Select each line where the word "that" appears.

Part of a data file
**********

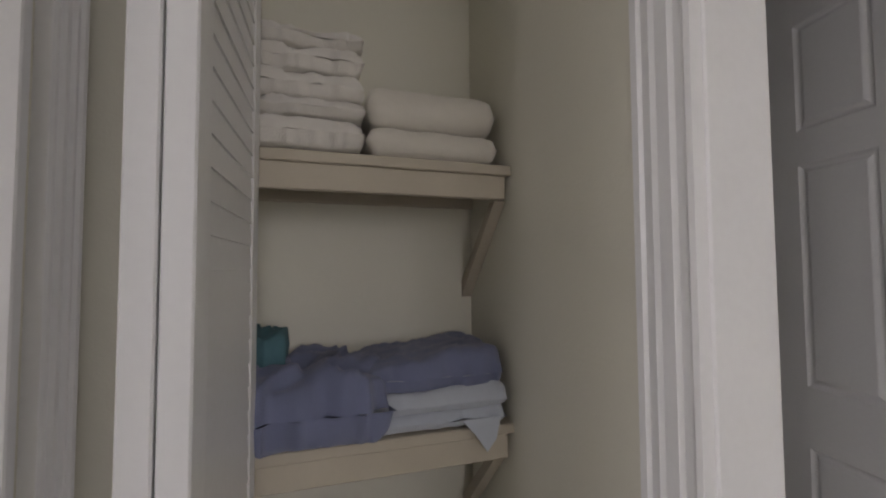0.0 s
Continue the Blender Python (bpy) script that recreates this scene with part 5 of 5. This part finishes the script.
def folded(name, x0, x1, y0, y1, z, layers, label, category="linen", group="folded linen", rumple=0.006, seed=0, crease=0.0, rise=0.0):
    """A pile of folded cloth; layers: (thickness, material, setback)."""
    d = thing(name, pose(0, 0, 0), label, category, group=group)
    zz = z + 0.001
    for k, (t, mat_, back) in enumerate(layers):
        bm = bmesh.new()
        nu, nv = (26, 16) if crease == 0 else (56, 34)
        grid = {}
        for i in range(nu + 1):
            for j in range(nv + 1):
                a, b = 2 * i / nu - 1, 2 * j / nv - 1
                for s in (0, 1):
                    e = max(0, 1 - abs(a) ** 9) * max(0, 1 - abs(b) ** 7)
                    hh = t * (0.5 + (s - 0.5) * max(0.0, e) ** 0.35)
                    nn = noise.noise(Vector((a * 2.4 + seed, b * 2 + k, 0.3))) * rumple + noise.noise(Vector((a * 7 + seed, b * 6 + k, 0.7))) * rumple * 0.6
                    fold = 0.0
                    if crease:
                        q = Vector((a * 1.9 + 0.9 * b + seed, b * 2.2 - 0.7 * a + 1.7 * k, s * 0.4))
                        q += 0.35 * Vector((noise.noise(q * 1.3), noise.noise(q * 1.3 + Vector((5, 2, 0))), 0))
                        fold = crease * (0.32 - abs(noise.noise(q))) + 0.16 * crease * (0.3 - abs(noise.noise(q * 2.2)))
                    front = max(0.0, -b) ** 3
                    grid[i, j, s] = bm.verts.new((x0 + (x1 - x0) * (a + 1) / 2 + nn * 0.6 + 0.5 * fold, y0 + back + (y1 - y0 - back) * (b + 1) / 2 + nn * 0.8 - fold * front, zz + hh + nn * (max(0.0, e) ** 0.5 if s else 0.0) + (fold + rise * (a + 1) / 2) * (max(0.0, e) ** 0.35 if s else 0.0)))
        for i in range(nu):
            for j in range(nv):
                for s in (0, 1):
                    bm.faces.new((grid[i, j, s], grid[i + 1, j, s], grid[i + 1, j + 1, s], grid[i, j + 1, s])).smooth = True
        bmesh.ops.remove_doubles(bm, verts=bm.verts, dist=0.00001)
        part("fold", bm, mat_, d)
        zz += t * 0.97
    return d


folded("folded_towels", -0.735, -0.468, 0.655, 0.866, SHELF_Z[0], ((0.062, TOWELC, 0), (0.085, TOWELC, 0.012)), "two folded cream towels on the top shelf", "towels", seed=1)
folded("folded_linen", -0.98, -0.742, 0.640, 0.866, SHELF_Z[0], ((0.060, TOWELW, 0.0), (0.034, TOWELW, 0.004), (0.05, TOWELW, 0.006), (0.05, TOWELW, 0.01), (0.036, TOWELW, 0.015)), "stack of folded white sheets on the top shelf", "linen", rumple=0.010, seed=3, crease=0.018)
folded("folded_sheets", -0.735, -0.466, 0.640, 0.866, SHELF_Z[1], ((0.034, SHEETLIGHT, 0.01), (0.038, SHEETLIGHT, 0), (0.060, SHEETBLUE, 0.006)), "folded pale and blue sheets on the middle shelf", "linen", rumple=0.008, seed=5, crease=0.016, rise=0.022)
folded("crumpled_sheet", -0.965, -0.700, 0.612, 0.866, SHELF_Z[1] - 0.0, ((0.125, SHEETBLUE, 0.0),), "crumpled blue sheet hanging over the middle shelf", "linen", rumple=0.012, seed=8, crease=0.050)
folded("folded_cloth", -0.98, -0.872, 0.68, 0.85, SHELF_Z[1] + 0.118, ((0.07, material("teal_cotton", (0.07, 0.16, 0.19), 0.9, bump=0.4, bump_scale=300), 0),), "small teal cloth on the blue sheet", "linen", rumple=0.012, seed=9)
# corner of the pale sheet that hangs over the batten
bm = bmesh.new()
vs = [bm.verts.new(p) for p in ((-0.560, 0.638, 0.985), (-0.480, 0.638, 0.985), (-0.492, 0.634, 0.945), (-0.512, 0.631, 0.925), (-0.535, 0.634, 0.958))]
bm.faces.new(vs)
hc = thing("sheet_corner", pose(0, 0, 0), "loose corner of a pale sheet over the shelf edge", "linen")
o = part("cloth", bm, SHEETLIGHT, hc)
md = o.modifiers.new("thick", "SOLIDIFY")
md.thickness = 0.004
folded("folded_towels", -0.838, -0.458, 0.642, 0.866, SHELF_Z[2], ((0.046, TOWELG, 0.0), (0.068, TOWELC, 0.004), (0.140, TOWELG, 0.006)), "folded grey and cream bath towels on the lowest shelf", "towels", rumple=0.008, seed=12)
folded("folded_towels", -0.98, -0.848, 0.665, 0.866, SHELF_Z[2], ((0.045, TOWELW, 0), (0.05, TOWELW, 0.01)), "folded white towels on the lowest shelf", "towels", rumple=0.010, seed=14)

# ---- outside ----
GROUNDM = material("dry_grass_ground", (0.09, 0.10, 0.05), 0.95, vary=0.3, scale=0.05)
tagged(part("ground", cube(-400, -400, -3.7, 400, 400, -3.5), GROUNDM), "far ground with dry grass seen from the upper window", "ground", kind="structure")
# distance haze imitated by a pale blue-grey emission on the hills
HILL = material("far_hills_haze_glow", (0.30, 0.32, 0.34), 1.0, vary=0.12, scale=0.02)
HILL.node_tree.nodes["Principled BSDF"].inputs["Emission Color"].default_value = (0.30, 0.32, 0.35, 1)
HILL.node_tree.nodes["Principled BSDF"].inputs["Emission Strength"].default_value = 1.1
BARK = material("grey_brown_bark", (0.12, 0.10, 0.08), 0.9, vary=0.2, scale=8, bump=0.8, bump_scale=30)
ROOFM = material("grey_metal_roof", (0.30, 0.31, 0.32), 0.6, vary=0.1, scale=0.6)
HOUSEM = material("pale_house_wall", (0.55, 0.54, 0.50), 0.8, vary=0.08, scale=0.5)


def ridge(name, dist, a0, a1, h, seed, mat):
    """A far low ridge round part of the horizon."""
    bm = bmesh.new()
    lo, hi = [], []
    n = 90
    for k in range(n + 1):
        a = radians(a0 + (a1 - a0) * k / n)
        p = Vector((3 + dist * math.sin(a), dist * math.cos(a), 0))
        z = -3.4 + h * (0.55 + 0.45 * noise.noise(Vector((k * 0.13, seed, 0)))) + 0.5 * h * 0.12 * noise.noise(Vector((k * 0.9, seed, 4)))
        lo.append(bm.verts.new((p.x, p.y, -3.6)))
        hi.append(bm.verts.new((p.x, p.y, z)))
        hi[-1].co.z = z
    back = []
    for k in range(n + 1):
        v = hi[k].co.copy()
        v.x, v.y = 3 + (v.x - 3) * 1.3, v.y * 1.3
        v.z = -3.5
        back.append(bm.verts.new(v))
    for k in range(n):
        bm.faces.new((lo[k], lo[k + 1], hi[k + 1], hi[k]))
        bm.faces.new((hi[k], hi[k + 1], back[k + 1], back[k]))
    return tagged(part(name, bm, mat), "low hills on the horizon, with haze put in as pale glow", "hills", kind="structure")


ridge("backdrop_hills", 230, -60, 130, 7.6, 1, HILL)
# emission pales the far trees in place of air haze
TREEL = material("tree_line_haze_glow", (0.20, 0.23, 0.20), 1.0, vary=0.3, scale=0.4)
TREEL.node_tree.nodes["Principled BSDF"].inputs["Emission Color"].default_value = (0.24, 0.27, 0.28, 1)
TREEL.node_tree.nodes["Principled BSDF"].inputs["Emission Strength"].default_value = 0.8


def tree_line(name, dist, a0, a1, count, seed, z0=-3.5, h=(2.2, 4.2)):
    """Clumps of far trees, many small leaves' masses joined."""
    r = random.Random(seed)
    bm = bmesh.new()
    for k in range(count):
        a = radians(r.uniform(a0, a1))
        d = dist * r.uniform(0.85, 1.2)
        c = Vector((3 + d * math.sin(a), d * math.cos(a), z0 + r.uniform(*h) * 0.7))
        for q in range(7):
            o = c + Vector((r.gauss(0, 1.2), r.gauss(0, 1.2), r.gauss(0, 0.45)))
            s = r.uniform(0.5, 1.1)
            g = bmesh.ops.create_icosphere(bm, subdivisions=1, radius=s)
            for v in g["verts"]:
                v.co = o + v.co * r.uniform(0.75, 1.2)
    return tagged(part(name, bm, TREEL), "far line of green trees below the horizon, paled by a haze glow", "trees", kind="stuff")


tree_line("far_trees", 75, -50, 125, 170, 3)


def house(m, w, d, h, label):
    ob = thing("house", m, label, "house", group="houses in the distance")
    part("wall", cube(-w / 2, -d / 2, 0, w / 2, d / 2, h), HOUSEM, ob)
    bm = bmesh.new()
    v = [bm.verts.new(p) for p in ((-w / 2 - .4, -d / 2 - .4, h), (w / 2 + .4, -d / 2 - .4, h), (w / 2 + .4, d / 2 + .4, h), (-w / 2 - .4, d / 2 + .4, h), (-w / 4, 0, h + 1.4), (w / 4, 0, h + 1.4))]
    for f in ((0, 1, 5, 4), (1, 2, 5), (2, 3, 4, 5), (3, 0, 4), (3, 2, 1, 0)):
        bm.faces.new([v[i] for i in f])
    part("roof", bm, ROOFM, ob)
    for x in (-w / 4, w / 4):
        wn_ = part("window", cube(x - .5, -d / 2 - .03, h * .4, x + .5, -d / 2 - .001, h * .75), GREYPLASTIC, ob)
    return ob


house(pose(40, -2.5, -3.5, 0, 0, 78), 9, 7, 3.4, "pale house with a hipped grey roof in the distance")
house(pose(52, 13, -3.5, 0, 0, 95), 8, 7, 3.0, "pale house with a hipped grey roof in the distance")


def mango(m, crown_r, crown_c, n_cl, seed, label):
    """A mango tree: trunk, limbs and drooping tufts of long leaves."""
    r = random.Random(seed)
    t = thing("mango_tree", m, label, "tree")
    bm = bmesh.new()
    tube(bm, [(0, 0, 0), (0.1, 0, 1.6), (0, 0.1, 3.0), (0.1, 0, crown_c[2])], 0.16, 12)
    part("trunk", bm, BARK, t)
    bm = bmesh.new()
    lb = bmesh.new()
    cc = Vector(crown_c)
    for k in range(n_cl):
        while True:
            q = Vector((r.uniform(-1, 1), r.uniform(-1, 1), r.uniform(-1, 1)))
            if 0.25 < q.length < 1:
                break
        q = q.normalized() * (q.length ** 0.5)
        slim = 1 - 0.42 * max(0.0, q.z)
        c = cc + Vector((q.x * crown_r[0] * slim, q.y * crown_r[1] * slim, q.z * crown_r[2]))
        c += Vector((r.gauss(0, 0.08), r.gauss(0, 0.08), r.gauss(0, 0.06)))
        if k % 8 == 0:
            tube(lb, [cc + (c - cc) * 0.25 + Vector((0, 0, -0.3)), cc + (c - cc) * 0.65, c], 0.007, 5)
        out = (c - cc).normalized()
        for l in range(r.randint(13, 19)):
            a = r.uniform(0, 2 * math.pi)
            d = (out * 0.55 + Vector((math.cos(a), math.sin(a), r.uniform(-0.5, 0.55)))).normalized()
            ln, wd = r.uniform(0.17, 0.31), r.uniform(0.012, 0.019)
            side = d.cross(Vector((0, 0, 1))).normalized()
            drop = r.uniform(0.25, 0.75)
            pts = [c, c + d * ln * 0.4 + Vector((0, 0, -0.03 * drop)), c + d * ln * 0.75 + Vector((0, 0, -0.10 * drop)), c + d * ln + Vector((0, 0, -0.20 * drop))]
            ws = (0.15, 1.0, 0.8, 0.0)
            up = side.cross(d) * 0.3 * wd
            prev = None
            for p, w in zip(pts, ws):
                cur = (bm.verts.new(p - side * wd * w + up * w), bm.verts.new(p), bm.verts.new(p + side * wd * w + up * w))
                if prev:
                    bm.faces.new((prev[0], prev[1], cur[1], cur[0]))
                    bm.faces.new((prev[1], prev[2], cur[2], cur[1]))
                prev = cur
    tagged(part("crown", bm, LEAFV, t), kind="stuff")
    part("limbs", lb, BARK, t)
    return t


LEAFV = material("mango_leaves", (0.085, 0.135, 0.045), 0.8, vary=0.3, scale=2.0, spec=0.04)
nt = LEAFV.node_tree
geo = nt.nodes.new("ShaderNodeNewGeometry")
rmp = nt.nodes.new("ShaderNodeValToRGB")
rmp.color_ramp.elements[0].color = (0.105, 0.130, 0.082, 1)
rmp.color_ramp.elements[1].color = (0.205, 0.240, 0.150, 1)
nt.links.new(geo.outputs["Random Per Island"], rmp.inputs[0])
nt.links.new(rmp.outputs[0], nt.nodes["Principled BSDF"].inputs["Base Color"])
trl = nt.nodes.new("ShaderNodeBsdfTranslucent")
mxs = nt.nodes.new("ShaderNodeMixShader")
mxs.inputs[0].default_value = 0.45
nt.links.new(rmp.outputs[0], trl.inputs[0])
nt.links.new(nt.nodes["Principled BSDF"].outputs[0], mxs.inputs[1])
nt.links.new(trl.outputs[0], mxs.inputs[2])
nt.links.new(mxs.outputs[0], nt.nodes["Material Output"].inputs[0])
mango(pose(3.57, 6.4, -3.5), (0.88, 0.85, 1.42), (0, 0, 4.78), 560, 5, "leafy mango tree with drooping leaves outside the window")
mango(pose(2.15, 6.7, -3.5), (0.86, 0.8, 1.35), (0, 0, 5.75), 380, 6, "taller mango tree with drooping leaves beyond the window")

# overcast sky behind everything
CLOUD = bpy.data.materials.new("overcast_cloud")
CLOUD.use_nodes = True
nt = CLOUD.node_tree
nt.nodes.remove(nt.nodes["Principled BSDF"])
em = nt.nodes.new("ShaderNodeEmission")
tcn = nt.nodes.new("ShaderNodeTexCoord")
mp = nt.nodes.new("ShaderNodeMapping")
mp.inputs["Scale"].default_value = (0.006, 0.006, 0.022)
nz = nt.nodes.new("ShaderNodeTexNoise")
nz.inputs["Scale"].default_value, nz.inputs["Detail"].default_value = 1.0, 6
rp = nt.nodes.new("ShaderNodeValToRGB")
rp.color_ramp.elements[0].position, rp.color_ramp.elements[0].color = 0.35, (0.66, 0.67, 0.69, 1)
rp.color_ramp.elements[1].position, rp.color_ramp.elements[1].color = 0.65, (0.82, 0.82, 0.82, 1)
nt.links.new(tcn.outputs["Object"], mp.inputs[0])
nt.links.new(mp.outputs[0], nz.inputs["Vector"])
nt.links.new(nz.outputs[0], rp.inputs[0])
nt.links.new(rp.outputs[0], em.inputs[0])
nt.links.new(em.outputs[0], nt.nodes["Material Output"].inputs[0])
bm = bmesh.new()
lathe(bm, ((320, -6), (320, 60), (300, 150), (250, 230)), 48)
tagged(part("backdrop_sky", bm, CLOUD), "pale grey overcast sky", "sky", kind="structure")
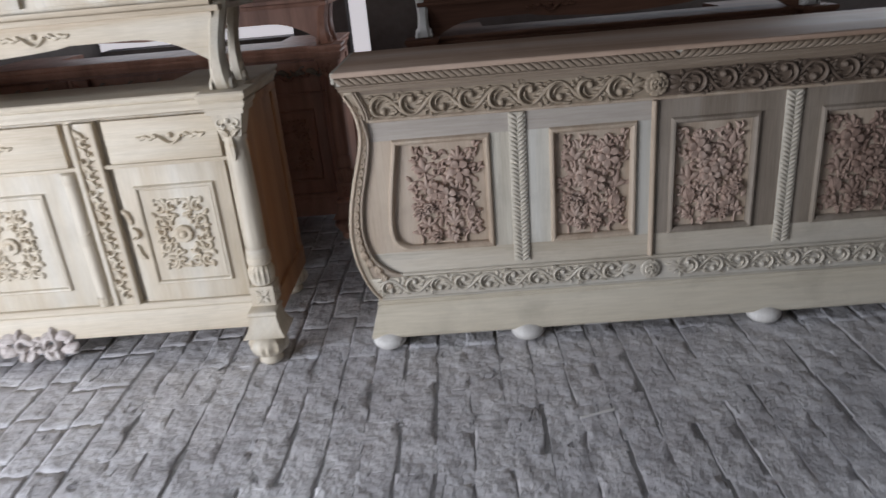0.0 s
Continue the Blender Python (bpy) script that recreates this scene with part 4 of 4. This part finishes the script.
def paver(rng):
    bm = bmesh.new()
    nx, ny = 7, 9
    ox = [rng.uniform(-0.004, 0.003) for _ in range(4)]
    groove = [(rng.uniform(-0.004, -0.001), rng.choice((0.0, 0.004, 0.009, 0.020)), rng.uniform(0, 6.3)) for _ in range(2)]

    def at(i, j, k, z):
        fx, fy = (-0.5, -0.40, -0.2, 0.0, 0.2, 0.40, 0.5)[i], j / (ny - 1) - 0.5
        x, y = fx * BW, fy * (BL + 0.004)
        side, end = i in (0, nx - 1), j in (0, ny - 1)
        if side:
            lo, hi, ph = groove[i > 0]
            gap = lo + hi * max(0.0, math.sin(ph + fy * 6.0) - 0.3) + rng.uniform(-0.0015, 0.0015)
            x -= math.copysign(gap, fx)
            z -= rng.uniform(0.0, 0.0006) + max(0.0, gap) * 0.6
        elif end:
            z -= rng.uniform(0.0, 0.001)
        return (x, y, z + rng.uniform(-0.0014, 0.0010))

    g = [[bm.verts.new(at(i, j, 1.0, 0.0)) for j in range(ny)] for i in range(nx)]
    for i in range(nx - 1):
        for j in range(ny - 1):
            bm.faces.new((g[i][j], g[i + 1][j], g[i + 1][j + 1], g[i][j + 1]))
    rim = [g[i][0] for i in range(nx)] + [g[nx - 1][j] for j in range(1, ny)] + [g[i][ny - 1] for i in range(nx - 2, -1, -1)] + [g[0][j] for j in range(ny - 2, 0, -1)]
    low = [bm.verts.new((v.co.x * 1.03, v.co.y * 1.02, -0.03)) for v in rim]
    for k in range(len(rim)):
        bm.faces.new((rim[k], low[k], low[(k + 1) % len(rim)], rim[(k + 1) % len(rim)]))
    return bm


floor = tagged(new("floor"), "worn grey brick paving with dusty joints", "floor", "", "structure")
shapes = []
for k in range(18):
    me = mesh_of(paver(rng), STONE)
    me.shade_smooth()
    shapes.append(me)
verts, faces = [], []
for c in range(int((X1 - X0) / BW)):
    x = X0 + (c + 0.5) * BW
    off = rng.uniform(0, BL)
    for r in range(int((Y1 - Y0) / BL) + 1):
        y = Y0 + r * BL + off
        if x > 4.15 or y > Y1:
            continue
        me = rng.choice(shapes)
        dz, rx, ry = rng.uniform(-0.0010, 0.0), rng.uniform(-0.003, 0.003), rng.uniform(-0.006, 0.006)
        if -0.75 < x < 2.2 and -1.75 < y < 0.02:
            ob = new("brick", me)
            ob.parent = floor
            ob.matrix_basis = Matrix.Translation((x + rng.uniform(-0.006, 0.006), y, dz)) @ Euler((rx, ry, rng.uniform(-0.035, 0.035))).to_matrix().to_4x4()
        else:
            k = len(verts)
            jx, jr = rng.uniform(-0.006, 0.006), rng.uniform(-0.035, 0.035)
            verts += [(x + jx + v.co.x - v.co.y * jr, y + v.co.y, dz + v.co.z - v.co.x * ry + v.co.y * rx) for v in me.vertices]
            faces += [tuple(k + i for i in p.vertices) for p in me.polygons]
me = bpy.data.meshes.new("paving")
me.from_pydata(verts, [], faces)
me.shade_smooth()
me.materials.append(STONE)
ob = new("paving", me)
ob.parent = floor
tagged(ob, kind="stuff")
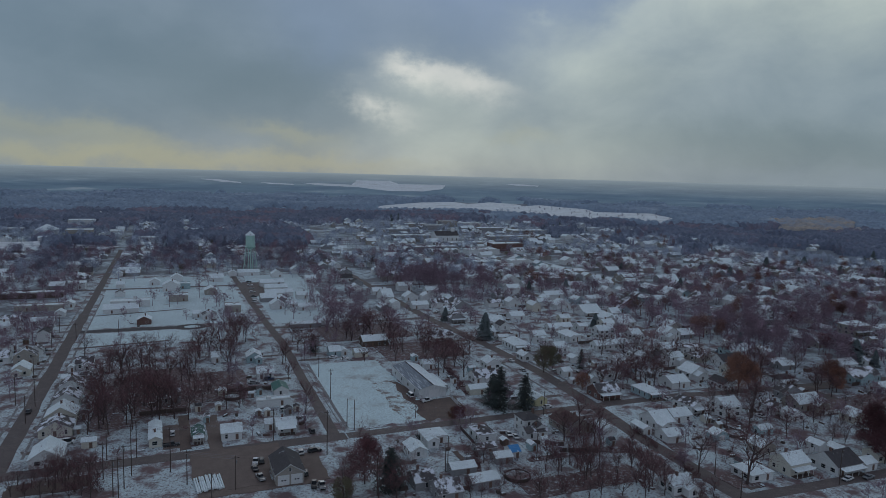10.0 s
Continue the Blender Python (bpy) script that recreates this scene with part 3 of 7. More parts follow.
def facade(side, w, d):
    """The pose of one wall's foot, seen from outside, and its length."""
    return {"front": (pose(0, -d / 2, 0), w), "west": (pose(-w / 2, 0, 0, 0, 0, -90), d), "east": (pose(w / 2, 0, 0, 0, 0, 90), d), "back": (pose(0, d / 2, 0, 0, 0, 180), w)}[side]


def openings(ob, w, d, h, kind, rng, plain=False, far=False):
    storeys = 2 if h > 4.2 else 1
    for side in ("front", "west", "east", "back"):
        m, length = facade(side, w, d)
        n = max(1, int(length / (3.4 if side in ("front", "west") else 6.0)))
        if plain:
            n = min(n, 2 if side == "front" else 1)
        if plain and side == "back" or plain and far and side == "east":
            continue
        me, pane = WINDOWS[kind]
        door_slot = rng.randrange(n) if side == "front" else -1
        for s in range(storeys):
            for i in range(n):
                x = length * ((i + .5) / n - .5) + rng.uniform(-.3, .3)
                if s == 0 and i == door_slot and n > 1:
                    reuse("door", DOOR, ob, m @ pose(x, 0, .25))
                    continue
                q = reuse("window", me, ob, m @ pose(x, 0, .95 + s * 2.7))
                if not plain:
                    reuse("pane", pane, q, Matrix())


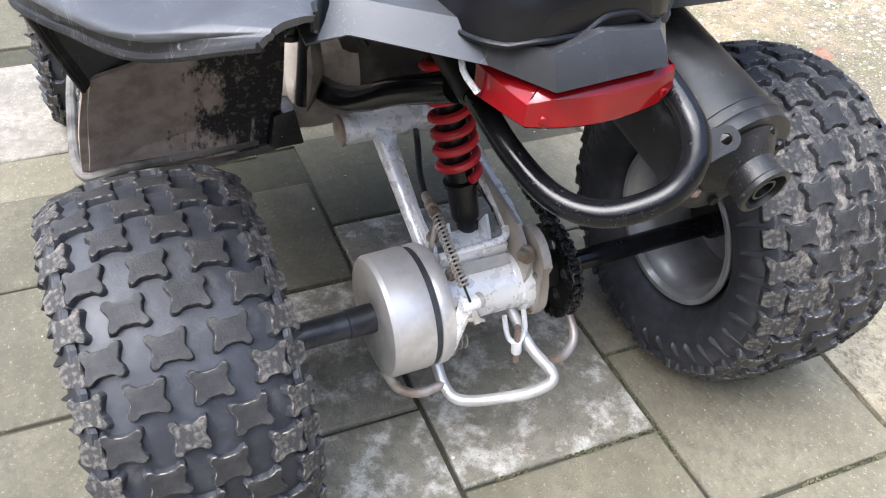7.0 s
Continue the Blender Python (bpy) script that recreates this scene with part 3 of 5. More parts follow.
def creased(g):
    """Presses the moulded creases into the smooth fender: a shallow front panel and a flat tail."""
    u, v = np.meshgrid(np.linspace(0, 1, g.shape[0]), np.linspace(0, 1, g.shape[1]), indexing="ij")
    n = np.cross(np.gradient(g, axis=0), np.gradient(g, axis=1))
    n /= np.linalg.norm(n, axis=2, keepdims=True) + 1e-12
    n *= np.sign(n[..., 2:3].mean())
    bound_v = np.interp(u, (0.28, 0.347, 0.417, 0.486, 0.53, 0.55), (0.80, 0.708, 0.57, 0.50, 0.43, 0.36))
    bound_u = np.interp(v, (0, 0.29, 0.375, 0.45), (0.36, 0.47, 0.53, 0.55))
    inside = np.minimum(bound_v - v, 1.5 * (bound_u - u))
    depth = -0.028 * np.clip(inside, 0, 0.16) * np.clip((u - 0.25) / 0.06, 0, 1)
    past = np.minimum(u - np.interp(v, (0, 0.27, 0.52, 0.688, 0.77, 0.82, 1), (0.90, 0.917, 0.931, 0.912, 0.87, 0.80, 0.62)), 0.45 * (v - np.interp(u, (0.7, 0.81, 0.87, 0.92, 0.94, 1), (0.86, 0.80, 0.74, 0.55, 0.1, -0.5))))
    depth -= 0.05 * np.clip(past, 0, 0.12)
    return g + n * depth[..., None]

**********

* RESULT BELOW:
Continue the Blender Python (bpy) script that recreates this scene with part 5 of 5. This part finishes the script.
# corner of the pale sheet that hangs over the batten
Continue the Blender Python (bpy) script that recreates this scene with part 4 of 4. This part finishes the script.
Continue the Blender Python (bpy) script that recreates this scene with part 3 of 7. More parts follow.
Continue the Blender Python (bpy) script that recreates this scene with part 3 of 5. More parts follow.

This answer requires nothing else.